Whether the Soul is a Substance.
That the soul is a substance, [448] is proved in the following manner. In the first place, because the definition given to the term substance suits it very well. And that definition is to the effect, that substance is that which, being ever identical, and ever one in point of numeration with itself, is yet capable of taking on contraries in succession. [449] And that this soul, without passing the limit of its own proper nature, takes on contraries in succession, is, I fancy, clear to everybody. For righteousness and unrighteousness, courage and cowardice, temperance and intemperance, are seen in it successively; and these are contraries. If, then, it is the property of a substance to be capable of taking on contraries in succession, and if the soul is shown to sustain the definition in these terms, it follows that the soul is a substance. And in the second place, because if the body is a substance, the soul must also be a substance.
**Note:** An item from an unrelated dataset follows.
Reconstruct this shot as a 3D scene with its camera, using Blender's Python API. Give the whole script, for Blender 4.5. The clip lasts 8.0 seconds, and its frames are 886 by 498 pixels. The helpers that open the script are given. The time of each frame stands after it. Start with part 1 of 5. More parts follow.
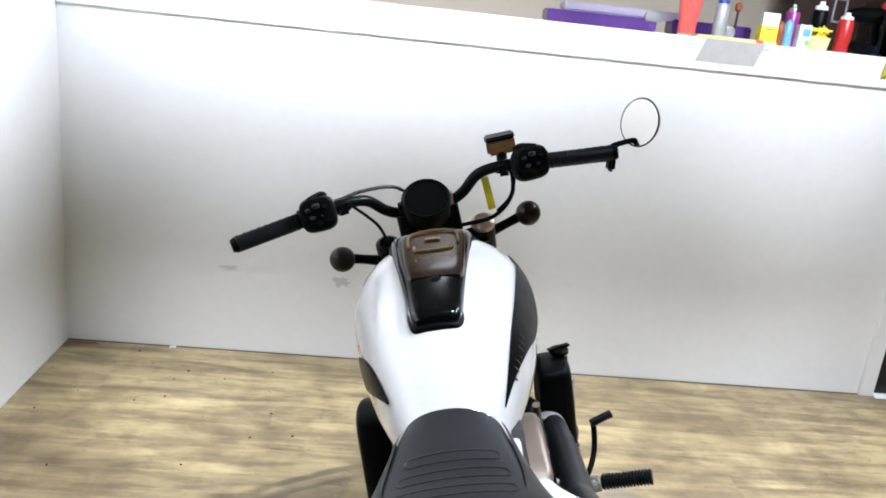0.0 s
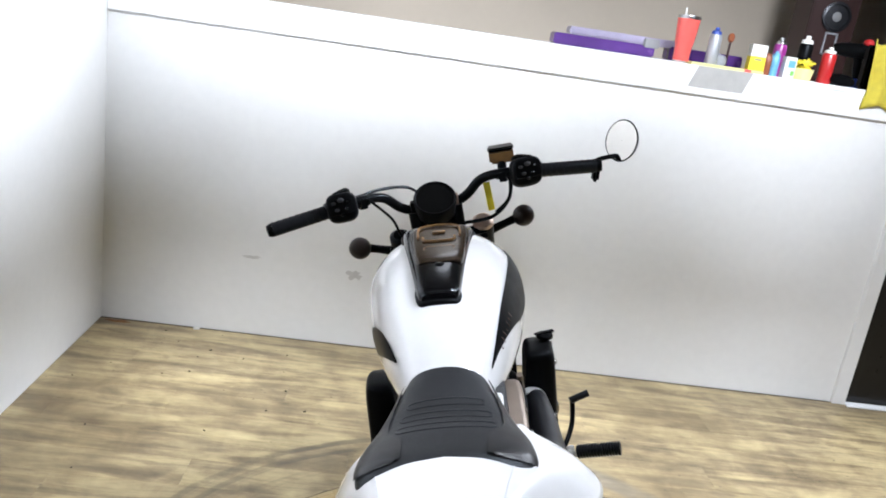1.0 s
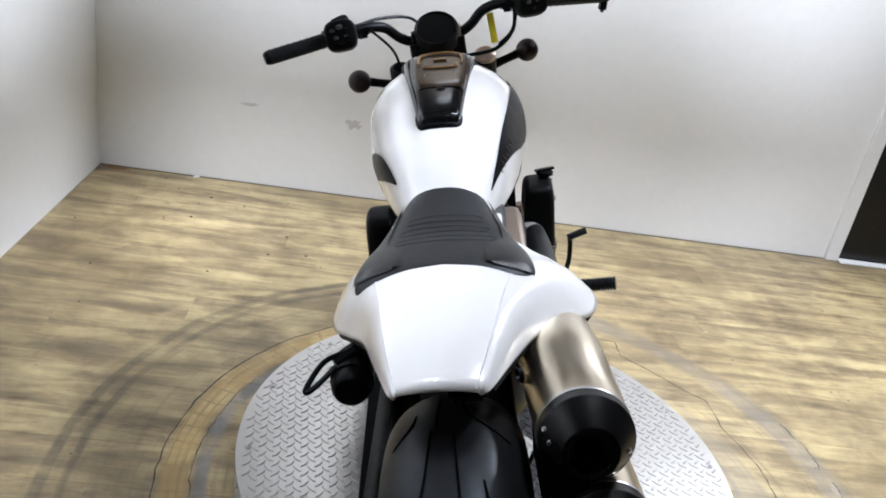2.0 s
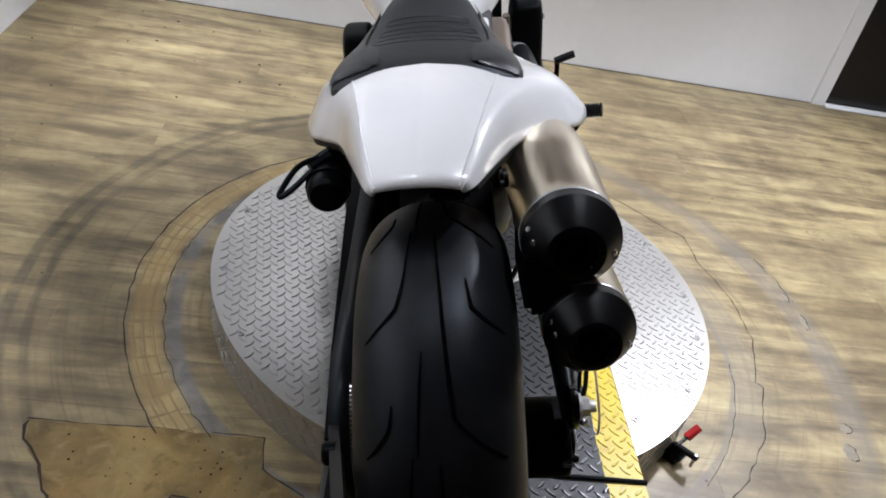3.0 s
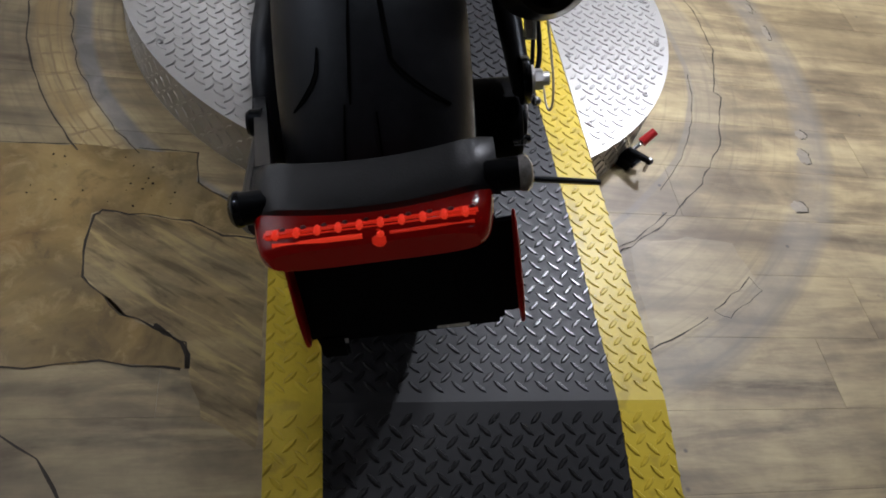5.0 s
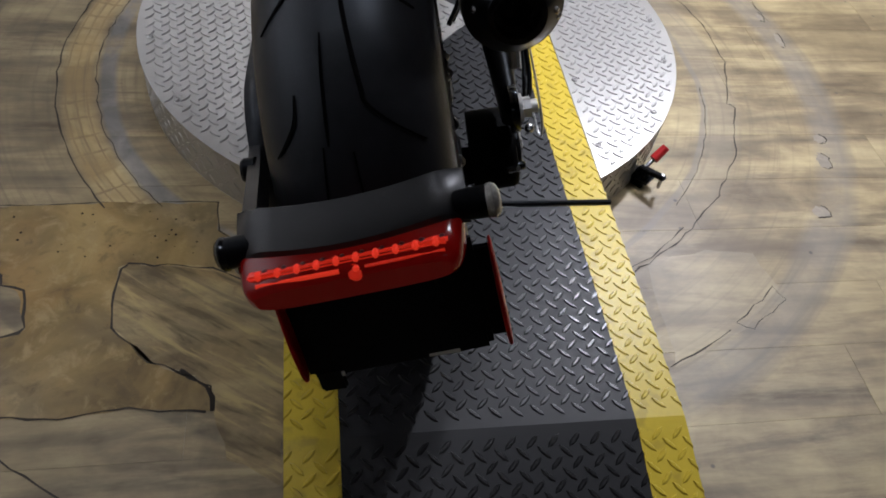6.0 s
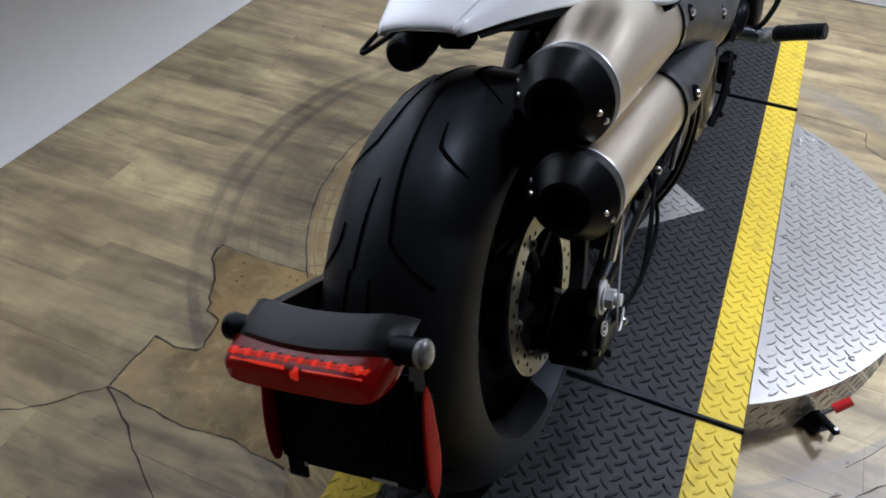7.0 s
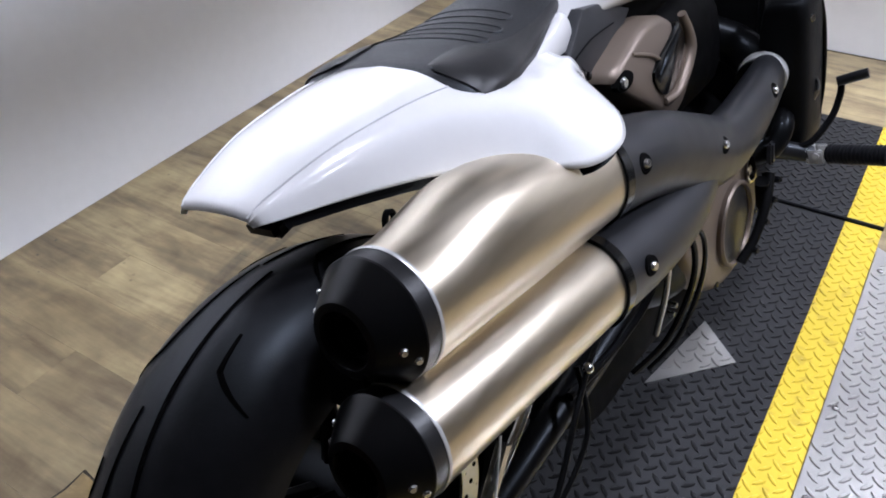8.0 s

For it cannot be, that what only has life imparted should be a substance, and that what imparts the life should be no substance: unless one should assert that the non-existent is the cause of the existent; or unless, again, one were insane enough to allege that the dependent object is itself the cause of that very thing in which it has its being, and without which it could not subsist. [450]

Footnotes:

[448] ousia.

[449] ton enantion parameros einai dektikon, parameros, here apparently = in turn, though usually = out of turn.

[450] The text has an apparent inversion: to en ho ten huparxin echon kai hou aneu einai me dunamenon, aition ekeinou einai tou en ho esti. There is also a variety of reading: kai ho aneu tou einai me dunamenon.